Pick out every line that holds the string "with" and copy it.

--- --- ---

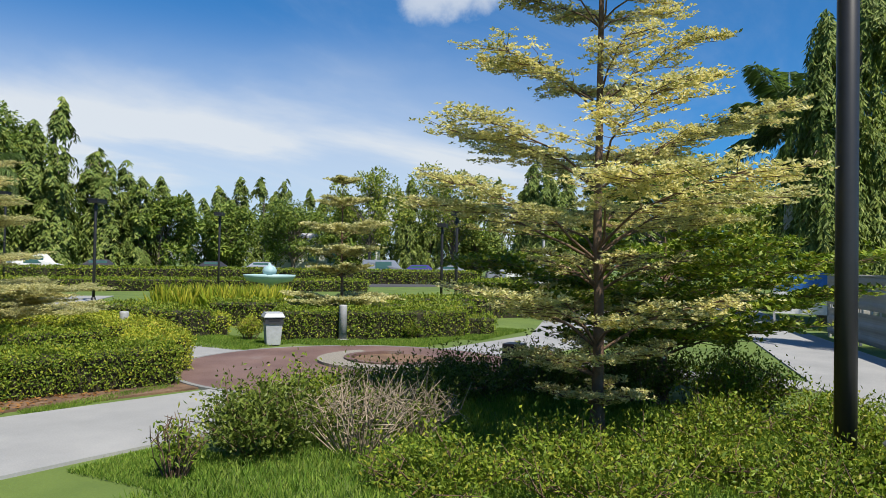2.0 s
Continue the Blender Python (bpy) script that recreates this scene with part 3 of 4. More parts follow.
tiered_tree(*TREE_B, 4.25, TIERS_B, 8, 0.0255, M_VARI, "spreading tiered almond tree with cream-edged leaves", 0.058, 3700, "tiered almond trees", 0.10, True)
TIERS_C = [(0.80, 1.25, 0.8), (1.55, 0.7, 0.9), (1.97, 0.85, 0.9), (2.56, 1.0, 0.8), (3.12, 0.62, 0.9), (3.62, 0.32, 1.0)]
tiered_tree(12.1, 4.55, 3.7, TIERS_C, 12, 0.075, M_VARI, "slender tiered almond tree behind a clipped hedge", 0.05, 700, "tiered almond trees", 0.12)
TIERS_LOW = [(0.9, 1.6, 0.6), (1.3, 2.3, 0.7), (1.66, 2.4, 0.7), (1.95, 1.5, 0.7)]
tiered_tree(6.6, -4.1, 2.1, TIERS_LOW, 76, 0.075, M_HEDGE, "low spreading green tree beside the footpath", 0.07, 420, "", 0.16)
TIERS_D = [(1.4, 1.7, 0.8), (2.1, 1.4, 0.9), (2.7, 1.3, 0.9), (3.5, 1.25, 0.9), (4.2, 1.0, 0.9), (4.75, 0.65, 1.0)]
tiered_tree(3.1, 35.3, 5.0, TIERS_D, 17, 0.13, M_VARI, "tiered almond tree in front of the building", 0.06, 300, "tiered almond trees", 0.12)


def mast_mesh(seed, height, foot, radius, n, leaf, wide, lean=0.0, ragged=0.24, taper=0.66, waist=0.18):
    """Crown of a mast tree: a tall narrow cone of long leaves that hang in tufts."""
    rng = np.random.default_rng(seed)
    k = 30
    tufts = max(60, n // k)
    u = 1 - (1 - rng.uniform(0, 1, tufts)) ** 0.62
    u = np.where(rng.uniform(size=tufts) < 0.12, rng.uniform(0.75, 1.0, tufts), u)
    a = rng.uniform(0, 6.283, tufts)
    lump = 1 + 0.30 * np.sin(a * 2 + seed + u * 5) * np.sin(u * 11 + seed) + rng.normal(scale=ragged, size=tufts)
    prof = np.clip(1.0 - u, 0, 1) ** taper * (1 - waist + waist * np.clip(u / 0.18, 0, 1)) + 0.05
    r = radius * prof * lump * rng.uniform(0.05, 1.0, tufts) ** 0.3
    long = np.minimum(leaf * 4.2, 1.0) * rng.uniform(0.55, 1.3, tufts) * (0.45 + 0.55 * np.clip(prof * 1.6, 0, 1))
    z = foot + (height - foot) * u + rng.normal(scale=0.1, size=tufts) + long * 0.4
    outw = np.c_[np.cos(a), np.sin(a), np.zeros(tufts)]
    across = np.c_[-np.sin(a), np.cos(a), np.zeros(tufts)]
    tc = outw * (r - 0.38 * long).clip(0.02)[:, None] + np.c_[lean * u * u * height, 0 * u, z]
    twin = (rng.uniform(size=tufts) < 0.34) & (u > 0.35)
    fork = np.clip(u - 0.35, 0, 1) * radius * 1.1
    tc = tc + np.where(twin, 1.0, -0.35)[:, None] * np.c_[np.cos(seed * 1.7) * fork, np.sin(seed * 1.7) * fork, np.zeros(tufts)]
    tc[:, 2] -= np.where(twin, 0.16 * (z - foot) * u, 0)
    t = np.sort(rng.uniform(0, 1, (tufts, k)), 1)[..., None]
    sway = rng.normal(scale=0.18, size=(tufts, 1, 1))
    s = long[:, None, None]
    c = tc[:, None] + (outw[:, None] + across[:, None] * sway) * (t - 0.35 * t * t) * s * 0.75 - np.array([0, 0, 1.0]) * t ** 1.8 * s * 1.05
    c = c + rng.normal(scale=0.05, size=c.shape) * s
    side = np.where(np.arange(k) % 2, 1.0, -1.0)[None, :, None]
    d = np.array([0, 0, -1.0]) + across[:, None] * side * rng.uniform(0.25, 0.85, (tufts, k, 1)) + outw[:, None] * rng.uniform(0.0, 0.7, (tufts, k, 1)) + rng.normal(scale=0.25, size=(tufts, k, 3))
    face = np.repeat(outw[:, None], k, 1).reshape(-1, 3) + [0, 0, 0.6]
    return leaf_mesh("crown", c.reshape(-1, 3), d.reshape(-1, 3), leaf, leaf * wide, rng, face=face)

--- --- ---

WRITTEN RESPONSE:
Continue the Blender Python (bpy) script that recreates this scene with part 3 of 4. More parts follow.
tiered_tree(*TREE_B, 4.25, TIERS_B, 8, 0.0255, M_VARI, "spreading tiered almond tree with cream-edged leaves", 0.058, 3700, "tiered almond trees", 0.10, True)